Lifestyle: So many things affect fertility that we may not realize – alcohol, tobacco, drugs, anabolic steroids, testosterone replacements, significant weight gain or loss, and sexually transmitted infections. A doctor can help explain what needs to be done to change these.
Varicoceles: These are large veins in the scrotum, similar to varicose veins. They raise the temperature, which is a no-no concerning sperm. Some treatments include surgery to repair the veins and or other ways to fertilize the female like IVF.
Ejaculation Issues: A blocked or damaged passageway can prevent the ejaculate fluid from getting to where it needs to go. There are surgeries to repair the tract.
Sperm Count/Motility Issues: Issues with sperm size, speed, and quantity can sometimes be fixed with fertility drugs or seek out sperm donors. Sometimes these problems are caused by hormone imbalances or disease, so see a doctor to get those regulated.
Antibodies: Some genital imbalance/trauma like vasectomy, testicular torsion, or infection can cause your body to develop antibodies that attack your sperm. A prednisone-like steroid can help inhibit these antibodies, but a more permanent solution would be IVF or ICSI (intractoplasmic sperm injection).
Types of Tests
Typically, men focus first on lifestyle and medical history first. As stated above, many things can affect fertility, and luckily, these are often easier to handle.
Next, the men provide a semen sample, which is then analyzed for sperm count, shape, appearance, and sperm motility. Your urologist may investigate further with physical exams, bloods tests, or an ultrasound.

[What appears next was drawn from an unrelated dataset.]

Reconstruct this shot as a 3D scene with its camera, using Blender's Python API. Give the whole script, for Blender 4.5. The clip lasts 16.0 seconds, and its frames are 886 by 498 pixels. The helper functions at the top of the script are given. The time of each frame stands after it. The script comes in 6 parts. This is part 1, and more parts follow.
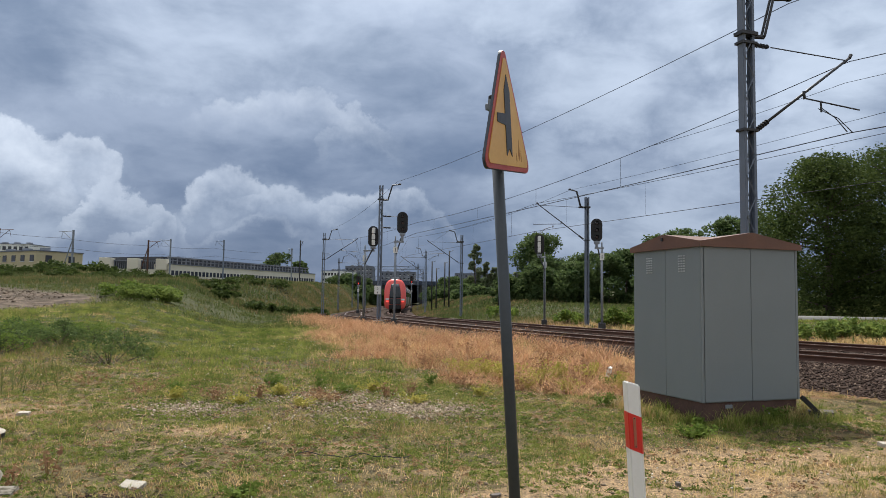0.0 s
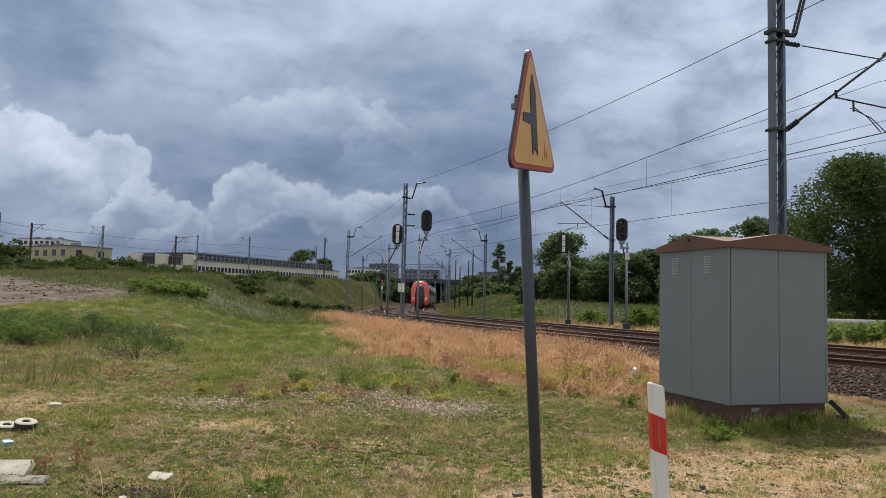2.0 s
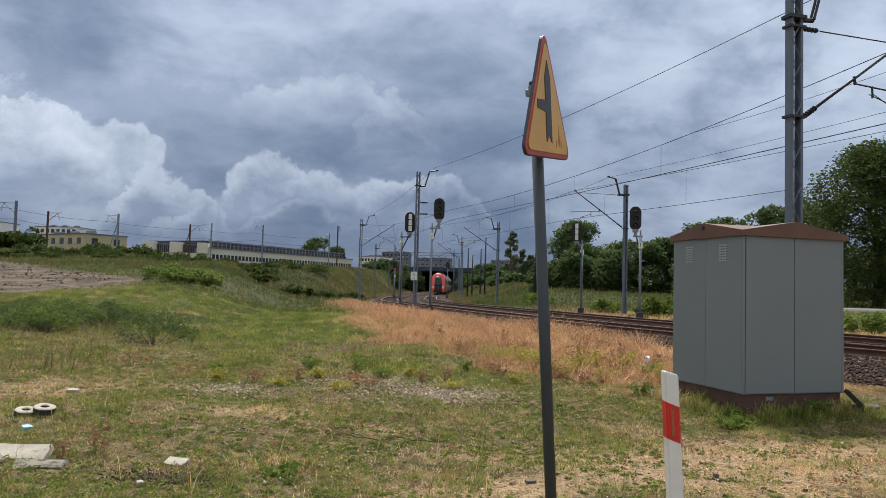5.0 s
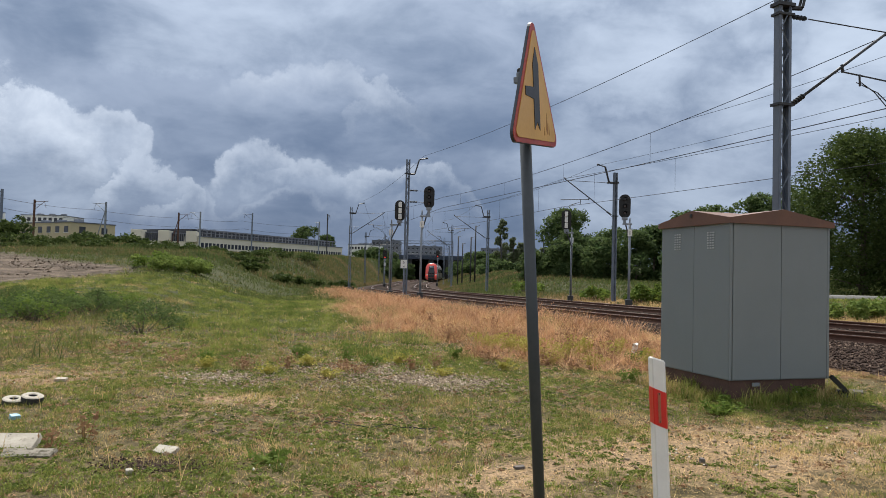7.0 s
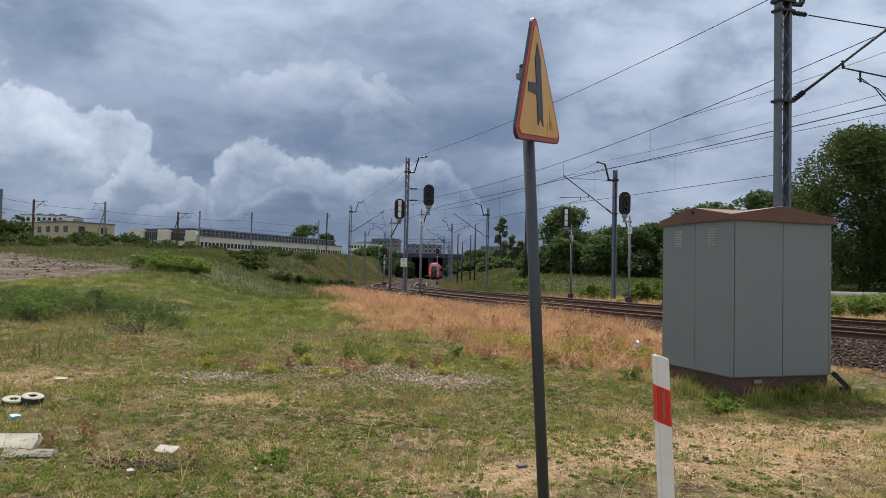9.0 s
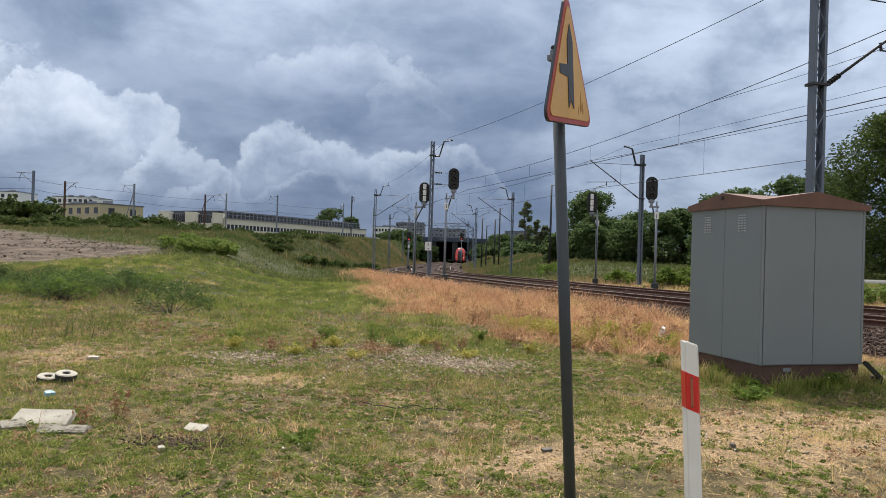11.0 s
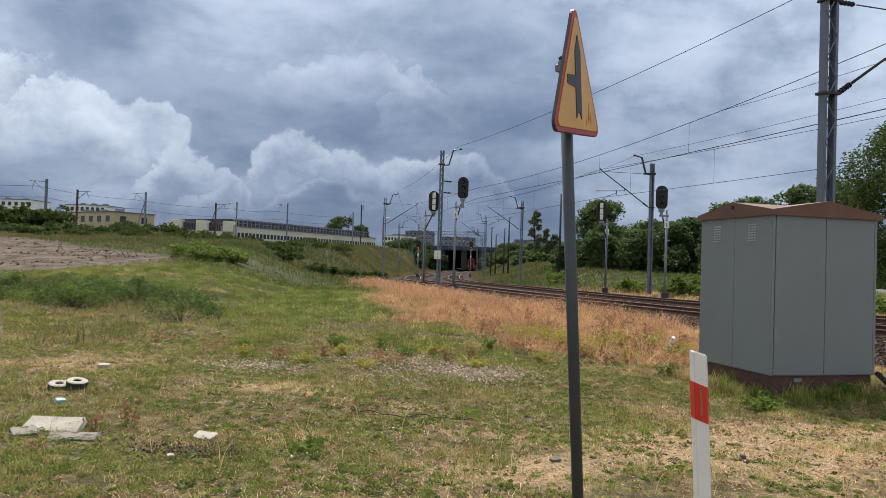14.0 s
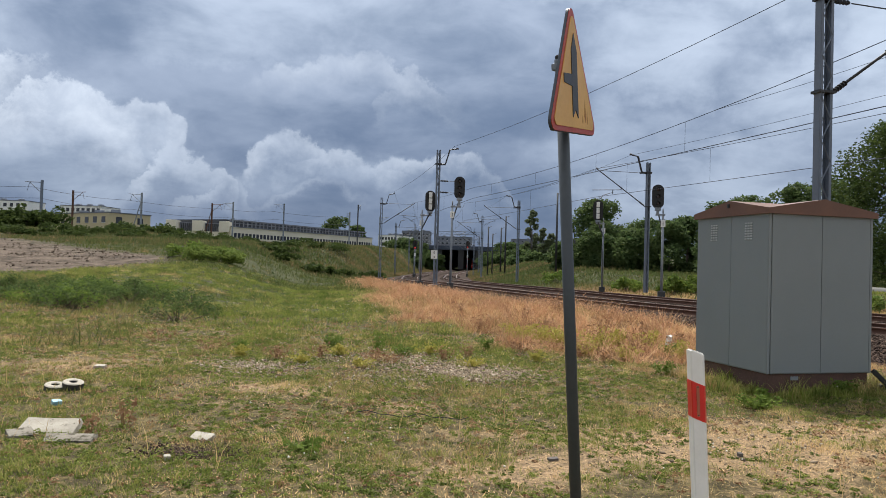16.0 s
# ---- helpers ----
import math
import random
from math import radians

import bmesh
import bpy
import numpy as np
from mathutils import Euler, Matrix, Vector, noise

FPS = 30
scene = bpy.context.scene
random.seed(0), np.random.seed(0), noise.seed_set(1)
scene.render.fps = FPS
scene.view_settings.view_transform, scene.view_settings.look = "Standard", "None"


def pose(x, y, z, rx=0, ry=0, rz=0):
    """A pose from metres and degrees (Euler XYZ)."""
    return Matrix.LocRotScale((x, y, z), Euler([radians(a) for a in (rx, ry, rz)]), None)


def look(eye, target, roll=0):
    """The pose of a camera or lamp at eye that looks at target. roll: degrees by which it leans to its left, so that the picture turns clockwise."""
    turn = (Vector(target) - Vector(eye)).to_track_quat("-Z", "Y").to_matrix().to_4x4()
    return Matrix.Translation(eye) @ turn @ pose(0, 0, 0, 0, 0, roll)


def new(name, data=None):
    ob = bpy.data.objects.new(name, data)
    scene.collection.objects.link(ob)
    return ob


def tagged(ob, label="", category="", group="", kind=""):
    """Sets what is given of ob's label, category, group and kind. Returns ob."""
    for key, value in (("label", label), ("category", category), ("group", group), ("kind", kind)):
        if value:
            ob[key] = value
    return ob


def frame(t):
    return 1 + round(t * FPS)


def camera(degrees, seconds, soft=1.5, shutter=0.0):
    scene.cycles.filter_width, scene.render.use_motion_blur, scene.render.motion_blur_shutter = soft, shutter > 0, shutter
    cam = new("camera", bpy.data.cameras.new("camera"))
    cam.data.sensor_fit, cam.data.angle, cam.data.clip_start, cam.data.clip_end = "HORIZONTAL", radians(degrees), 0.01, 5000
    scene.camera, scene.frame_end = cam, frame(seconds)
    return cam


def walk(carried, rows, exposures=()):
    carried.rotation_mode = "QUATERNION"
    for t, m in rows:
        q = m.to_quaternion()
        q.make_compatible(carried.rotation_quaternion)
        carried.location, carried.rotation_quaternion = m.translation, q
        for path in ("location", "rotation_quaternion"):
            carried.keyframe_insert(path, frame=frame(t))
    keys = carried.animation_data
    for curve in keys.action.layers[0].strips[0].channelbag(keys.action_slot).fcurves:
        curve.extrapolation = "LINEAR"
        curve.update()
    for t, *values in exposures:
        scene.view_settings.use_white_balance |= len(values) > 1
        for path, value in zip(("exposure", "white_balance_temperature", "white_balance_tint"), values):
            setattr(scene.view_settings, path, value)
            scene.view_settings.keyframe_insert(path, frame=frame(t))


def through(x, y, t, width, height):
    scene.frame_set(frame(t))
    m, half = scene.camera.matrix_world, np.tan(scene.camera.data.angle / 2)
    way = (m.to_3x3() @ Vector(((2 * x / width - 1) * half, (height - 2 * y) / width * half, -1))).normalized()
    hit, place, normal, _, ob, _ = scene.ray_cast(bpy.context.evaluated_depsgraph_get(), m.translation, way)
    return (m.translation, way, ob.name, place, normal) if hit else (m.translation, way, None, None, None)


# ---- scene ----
cam = camera(64.0, 16.0, soft=0.6)
PATH = [
    (0.0, pose(0.000, 0.000, 1.600, 94.100, -0.800, 0.000)),
    (0.5, pose(-0.001, -0.014, 1.596, 94.014, -1.022, 0.668)),
    (1.0, pose(-0.000, -0.010, 1.599, 93.695, -1.096, 1.275)),
    (1.5, pose(-0.003, -0.009, 1.600, 93.739, -1.237, 1.626)),
    (2.0, pose(-0.005, -0.015, 1.601, 93.925, -1.452, 1.877)),
    (2.5, pose(-0.010, -0.017, 1.599, 93.968, -1.630, 2.143)),
    (3.0, pose(-0.009, -0.011, 1.602, 94.070, -1.589, 2.339)),
    (3.5, pose(-0.010, -0.014, 1.597, 93.963, -1.601, 2.577)),
    (4.0, pose(-0.015, -0.015, 1.597, 93.717, -1.642, 2.959)),
    (6.5, pose(-0.002, -0.016, 1.594, 92.075, -1.419, 2.387)),
    (7.0, pose(-0.001, -0.018, 1.593, 92.019, -1.442, 2.092)),
    (7.5, pose(-0.003, -0.015, 1.594, 91.880, -1.460, 1.876)),
    (8.0, pose(-0.007, -0.009, 1.592, 91.916, -1.436, 1.876)),
    (8.5, pose(-0.013, 0.003, 1.592, 91.913, -1.261, 1.881)),
    (9.0, pose(-0.018, 0.011, 1.591, 91.877, -1.205, 2.066)),
    (9.5, pose(-0.026, 0.015, 1.587, 91.503, -1.338, 2.486)),
    (10.0, pose(-0.036, 0.018, 1.585, 90.816, -1.593, 3.228)),
    (12.5, pose(-0.042, 0.017, 1.585, 90.470, -1.738, 4.396)),
    (13.0, pose(-0.037, 0.015, 1.586, 90.747, -1.845, 4.610)),
    (13.5, pose(-0.039, 0.009, 1.589, 90.994, -1.953, 4.733)),
    (14.0, pose(-0.033, 0.005, 1.590, 91.213, -1.859, 4.755)),
    (14.5, pose(-0.032, 0.006, 1.588, 91.454, -1.757, 4.408)),
    (15.0, pose(-0.034, 0.006, 1.590, 91.284, -1.682, 4.596)),
    (15.5, pose(-0.036, 0.004, 1.588, 91.207, -1.617, 4.631)),
    (16.0, pose(-0.034, 0.011, 1.589, 91.194, -1.650, 4.494)),
]
walk(cam, PATH, [(0.0, 0.35), (3.5, 0.25), (7.0, 0.32), (9.0, 0.29), (9.5, 0.28), (10.0, 0.45), (12.5, 0.46), (14.5, 0.37), (16.0, 0.38)])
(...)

In vitro fertilization can help most of the problems described above. Within IVF, eggs and sperm are both extracted and combined. The fertilized embryo is then injected back into the female. This can help men with low sperm count and motility, as they don’t need to travel far.
Intrauterine insemination is similar, in that it helps men with low sperm count and motility. The process uses a catheter to inject a concentrated sperm sample director into the woman’s uterus, increasing the chance that they’ll find the egg.
Intracytoplasmic sperm injection is typically added to an in vitro fertilization cycle to help with male fertility problems. This isolates a single sperm to be injected into a single egg, marginalizing the room for error. Unfortunately this can mean a microscopic needle pulling sperm from a testicle, but it doesn’t hurt that much! Though you should avoid strenuous activity for about a week.
Infertility is more common than you’d think, and it’s important to remember that it can affect men just as easily as it can affect women. Don’t be afraid to talk to your partner or doctor if you think there might be something wrong, there are tons of treatment options available to help overcome male infertility.